Without the Islamic vote, this Labor government is unlikely to be re-elected. Apparently, no betrayal of everyday Australians is beyond their chase for votes and power. Our refugee program is being used to import 25,000 true Islamists a year from countries who've already destroyed their own Western culture and are coming for ours. For clarity, One Nation will oppose any religion, any ethnicity and any social movement that is an affront to Western civilisation. My motion next week relating to childhood gender mutilation is an example of just that. To defend Australian culture, language and heritage is not racism, xenophobia nor whatever label the Left chooses to attach. It's common sense. It's designed to protect everyday Australians from the hatred and violence of radical activists and terrorists. True Islam is one element of that, but it's not the whole problem.

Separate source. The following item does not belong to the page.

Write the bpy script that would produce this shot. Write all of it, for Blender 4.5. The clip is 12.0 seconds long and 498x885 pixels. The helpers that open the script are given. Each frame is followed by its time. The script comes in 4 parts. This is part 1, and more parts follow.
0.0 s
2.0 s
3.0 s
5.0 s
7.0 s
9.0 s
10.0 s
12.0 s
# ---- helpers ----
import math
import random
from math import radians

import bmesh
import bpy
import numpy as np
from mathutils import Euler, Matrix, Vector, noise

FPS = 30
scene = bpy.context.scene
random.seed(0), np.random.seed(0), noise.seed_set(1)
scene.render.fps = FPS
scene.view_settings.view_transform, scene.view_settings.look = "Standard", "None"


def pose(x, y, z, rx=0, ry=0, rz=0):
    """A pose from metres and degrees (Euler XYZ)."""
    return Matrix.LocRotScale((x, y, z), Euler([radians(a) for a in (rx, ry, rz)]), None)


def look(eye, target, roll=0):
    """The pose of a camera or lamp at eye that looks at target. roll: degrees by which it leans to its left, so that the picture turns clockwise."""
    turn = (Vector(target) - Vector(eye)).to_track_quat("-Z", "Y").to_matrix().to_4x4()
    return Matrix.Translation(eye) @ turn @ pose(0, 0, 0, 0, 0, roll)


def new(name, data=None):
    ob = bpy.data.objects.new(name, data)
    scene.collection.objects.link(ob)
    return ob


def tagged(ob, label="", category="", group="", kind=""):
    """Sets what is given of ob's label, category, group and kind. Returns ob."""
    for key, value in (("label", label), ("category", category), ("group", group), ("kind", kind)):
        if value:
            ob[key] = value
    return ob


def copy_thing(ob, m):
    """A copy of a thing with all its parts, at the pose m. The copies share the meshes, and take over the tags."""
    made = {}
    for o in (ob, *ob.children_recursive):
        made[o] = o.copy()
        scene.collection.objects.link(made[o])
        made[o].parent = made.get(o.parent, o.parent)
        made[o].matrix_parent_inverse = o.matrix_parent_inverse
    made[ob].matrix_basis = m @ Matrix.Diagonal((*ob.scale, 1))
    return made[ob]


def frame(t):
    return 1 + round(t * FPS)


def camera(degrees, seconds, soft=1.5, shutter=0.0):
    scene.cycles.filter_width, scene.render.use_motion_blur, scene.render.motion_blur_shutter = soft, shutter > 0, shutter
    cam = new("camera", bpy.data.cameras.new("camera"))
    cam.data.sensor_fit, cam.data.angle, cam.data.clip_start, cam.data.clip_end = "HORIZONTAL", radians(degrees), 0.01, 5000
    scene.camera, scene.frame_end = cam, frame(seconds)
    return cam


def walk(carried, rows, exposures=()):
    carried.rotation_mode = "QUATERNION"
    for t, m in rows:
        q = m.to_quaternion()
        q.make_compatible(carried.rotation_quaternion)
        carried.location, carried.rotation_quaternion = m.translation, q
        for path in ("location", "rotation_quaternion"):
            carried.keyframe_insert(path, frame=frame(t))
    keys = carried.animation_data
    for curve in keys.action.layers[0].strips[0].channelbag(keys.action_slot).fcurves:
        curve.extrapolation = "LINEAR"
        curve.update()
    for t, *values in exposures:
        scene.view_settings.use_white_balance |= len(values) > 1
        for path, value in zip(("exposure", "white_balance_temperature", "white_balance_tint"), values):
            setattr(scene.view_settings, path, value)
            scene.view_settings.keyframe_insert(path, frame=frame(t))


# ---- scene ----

I'm a migrant who values the country to which my father brought my family in 1962, and so do the many migrants who have joined One Nation to protect our Western culture, social harmony, coherence, safety and security. One Nation will join with those who were here first and who have come since to accompany us all in our beautiful country. In fact, we represent you. Why the rest of the Senate does not will be the question to be settled in 2028.